We were walking down the street and suddenly a limousine pulls up and two large men in tuxedos get out, and steps between me and the guys, separating us from the two girls in our group. These "gentlemen" invited the girls into the limo to go to a "swanky" party, and you know what? These two 22 year old girls WERE GOING TO DO IT! Now, the large "gentlemen", in stepping between us and the girls, had left us in front of the limo. So we REAL gentlemen stepped in front of the limo door and absolutely refused to let the girls go with them. These guys didn't try to assuage our fears, or invite us- no, first they tried to tell us we couldn't tell the girls what to do, and then when that didn't work they began to threaten us. But we didn't move. And the girls WERE STANDING UP FOR THE CREEPOS. But we refused to move or let them go.

Honestly, I was beginning to think those dudes were going to start some poop, but they said "whatever" and got into the limo and left. You know what though? Those girls did not "forgive" us for the rest of the weekend. But I know we did the right thing.
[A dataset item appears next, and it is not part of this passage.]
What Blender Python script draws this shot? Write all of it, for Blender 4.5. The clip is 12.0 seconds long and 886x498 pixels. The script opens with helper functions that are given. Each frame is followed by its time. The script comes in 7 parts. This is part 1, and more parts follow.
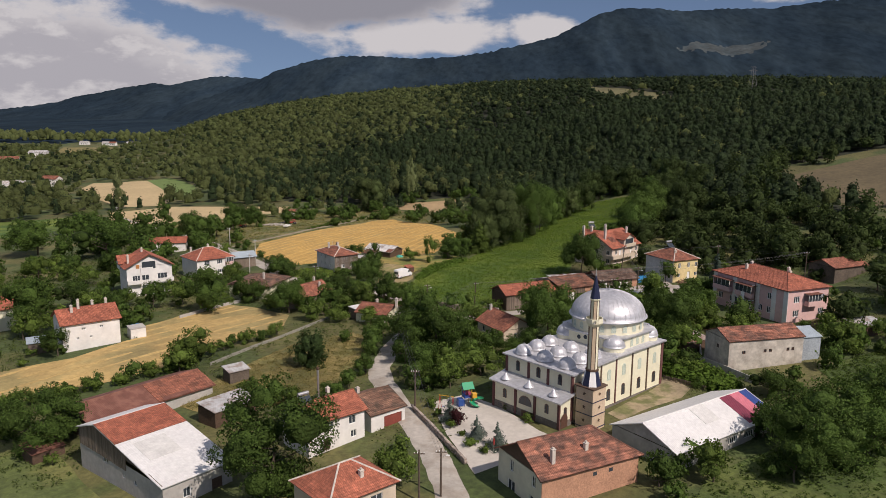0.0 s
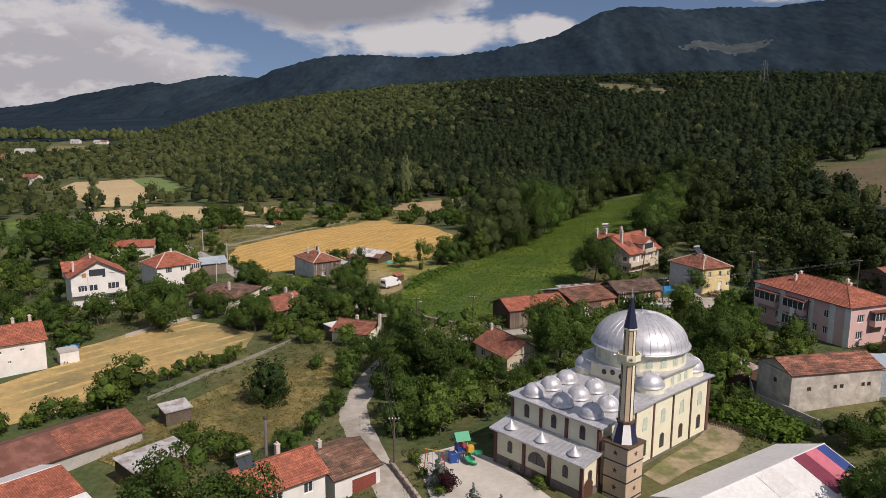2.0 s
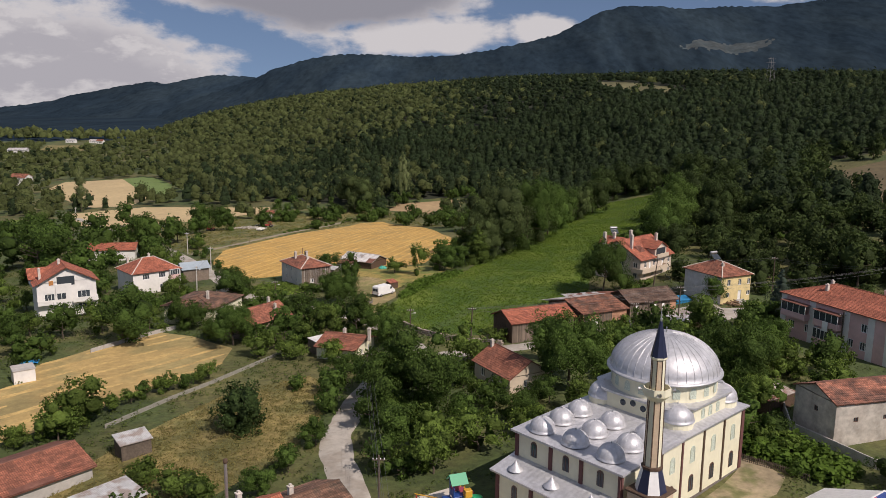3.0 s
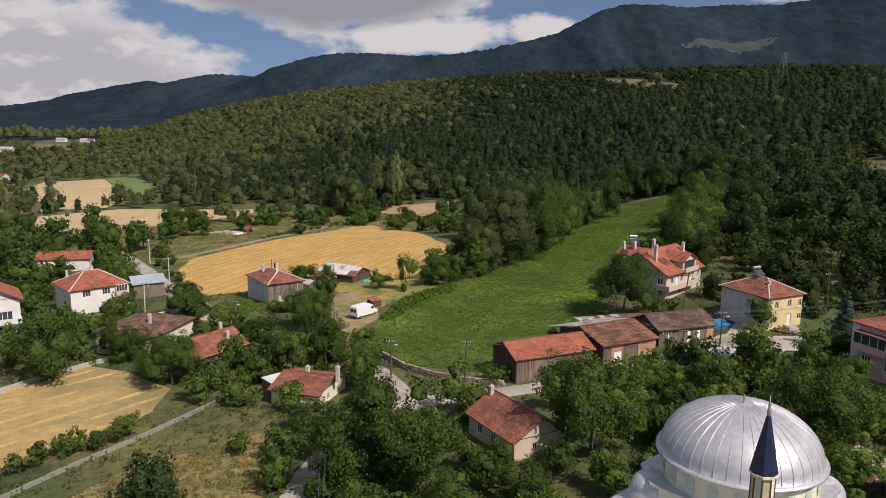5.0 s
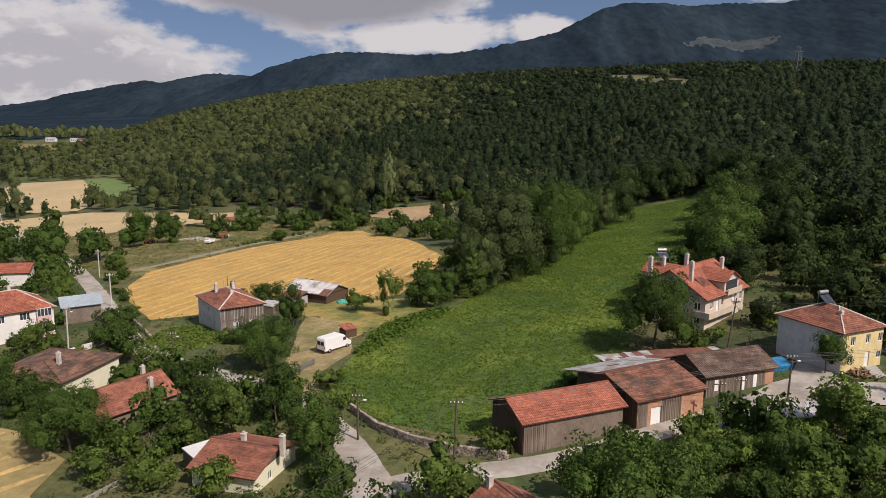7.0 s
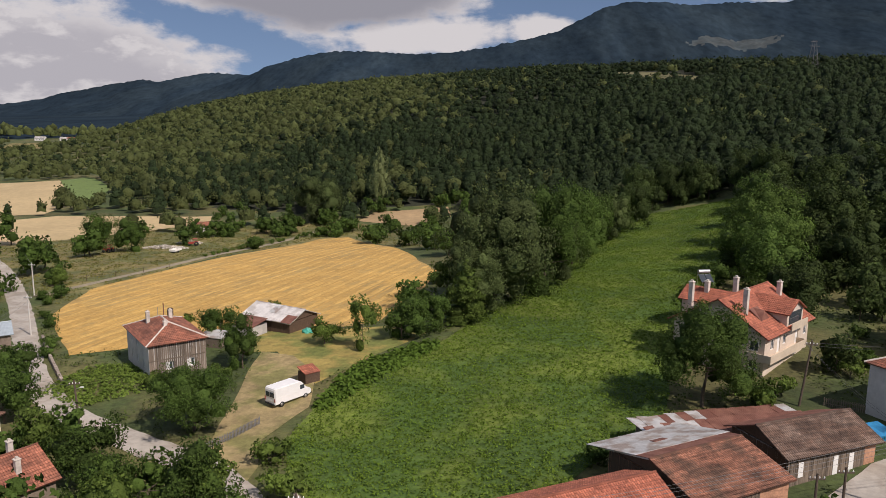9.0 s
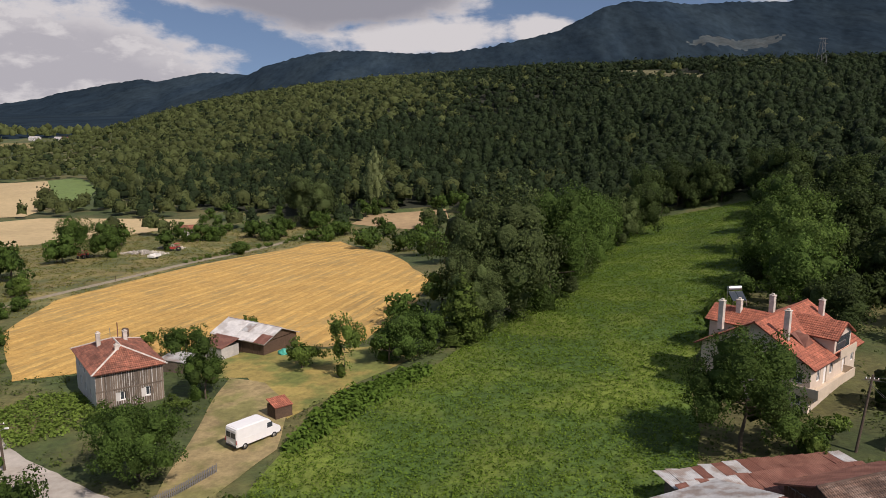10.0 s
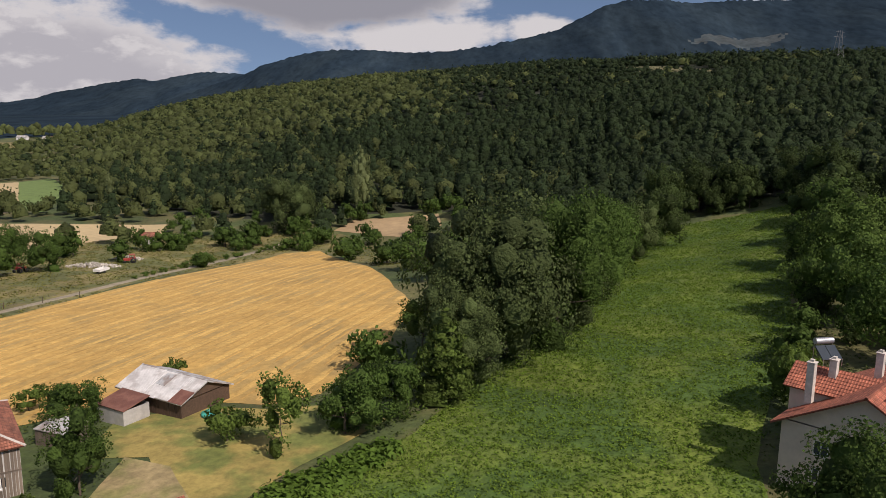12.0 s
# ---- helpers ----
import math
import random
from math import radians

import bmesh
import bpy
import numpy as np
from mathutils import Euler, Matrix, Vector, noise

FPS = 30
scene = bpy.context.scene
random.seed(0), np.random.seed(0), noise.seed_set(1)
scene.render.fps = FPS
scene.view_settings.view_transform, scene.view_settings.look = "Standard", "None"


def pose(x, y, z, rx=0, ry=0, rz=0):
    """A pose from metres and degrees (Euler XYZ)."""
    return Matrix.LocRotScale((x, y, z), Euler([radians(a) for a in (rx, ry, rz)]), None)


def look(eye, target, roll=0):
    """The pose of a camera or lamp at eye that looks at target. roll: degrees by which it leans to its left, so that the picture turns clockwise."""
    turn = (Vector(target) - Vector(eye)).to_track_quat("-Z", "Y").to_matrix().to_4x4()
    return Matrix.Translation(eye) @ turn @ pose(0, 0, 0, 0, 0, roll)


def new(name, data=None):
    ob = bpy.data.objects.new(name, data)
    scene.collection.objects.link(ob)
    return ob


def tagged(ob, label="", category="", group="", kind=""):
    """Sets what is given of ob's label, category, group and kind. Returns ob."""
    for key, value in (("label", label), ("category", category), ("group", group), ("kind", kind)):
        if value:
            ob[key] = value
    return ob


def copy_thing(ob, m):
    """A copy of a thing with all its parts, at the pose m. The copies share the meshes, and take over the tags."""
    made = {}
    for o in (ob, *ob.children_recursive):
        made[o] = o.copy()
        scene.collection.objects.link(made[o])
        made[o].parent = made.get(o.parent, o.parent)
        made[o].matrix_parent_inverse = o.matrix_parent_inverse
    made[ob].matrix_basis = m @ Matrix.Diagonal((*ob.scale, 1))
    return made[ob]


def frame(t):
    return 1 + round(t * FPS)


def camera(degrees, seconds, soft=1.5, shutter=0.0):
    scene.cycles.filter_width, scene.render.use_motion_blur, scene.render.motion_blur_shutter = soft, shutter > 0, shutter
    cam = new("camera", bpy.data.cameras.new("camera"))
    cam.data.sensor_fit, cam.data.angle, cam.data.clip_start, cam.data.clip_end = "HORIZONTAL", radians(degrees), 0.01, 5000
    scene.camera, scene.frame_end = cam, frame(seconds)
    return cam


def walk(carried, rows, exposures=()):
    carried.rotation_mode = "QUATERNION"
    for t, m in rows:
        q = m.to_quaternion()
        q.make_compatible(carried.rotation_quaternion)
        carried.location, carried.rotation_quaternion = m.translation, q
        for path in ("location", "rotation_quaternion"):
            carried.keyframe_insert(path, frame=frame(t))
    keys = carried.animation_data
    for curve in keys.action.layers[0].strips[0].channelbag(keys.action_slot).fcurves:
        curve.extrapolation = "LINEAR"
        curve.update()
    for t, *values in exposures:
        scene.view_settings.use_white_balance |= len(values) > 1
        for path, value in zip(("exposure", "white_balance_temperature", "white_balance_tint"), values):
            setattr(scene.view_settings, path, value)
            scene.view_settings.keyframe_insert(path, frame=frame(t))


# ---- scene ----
cam = camera(60.0, 12.0, soft=0.8)
# seconds, place of the eye in metres, and its turn in degrees
ROWS = [
    (0.0, 0.0, 0.0, 52.4, 79.49, -0.49, 0.02),
    (0.5, 0.42, 6.9, 51.25, 79.5, -0.51, 0.02),
    (1.0, 0.81, 13.71, 50.38, 79.5, -0.5, 0.02),
    (1.5, 1.19, 20.49, 49.53, 79.51, -0.52, 0.01),
    (2.0, 1.57, 27.22, 48.79, 79.5, -0.52, 0.01),
    (2.5, 1.96, 34.04, 48.12, 79.51, -0.52, 0.01),
    (3.0, 2.3, 40.8, 47.54, 79.5, -0.55, 0.01),
    (5.0, 4.14, 68.14, 45.15, 79.49, -0.57, 0.0),
    (5.5, 4.71, 75.22, 44.49, 79.5, -0.56, 0.0),
    (6.0, 5.17, 82.33, 43.92, 79.5, -0.57, -0.01),
    (6.5, 5.63, 89.43, 43.37, 79.5, -0.56, 0.0),
    (7.0, 6.11, 96.43, 42.86, 79.5, -0.53, -0.01),
    (9.0, 7.98, 123.99, 40.75, 79.52, -0.61, -0.01),
    (9.5, 8.41, 131.01, 40.25, 79.52, -0.63, -0.02),
    (10.0, 8.92, 138.08, 39.79, 79.53, -0.62, -0.03),
    (10.5, 9.56, 145.11, 39.3, 79.54, -0.64, -0.03),
    (11.0, 10.2, 151.95, 38.86, 79.53, -0.63, -0.05),
    (11.5, 10.87, 158.89, 38.39, 79.54, -0.63, -0.05),
    (12.0, 11.56, 165.73, 37.97, 79.53, -0.64, -0.06),
]
walk(cam, [(t, pose(x, y, z, rx, ry, rz)) for t, x, y, z, rx, ry, rz in ROWS], [(0.0, -0.08, 6400, 17), (3.0, -0.06, 6400, 17), (5.0, 0.06, 6400, 17), (12.0, 0.04, 6400, 17)])

# ---- sky and sun ----
SUN_TO = Vector((-0.58, 0.62, -0.92)).normalized()      # the way the sunlight goes
SUN_EL = math.asin(-SUN_TO.z)
SUN_AZ = math.atan2(-SUN_TO.x, -SUN_TO.y)               # from +y towards +x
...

Also, and I know this is getting long, at about the same time "Time" magazine had an article about teen girls in prostitution, and how many of them get started is older guys find them alone at a mall, and the guys offer money to the girls to "model" for them. The article made it clear that this is very, very common. So anybody who has made it this far into my comment take note and prepare your daughters for this.

Mary Ann Kreitzer said...

Thanks so much, Steve. Young people are often very trusting. I know I was. Thank God the world was a safer place. We really need to emphasize to our kids the dangers out there. Thanks for the comment!

Phil, the author of the article didn't identify the nationality of the store owner and I'm not sure where she's from. Check the post and her blog.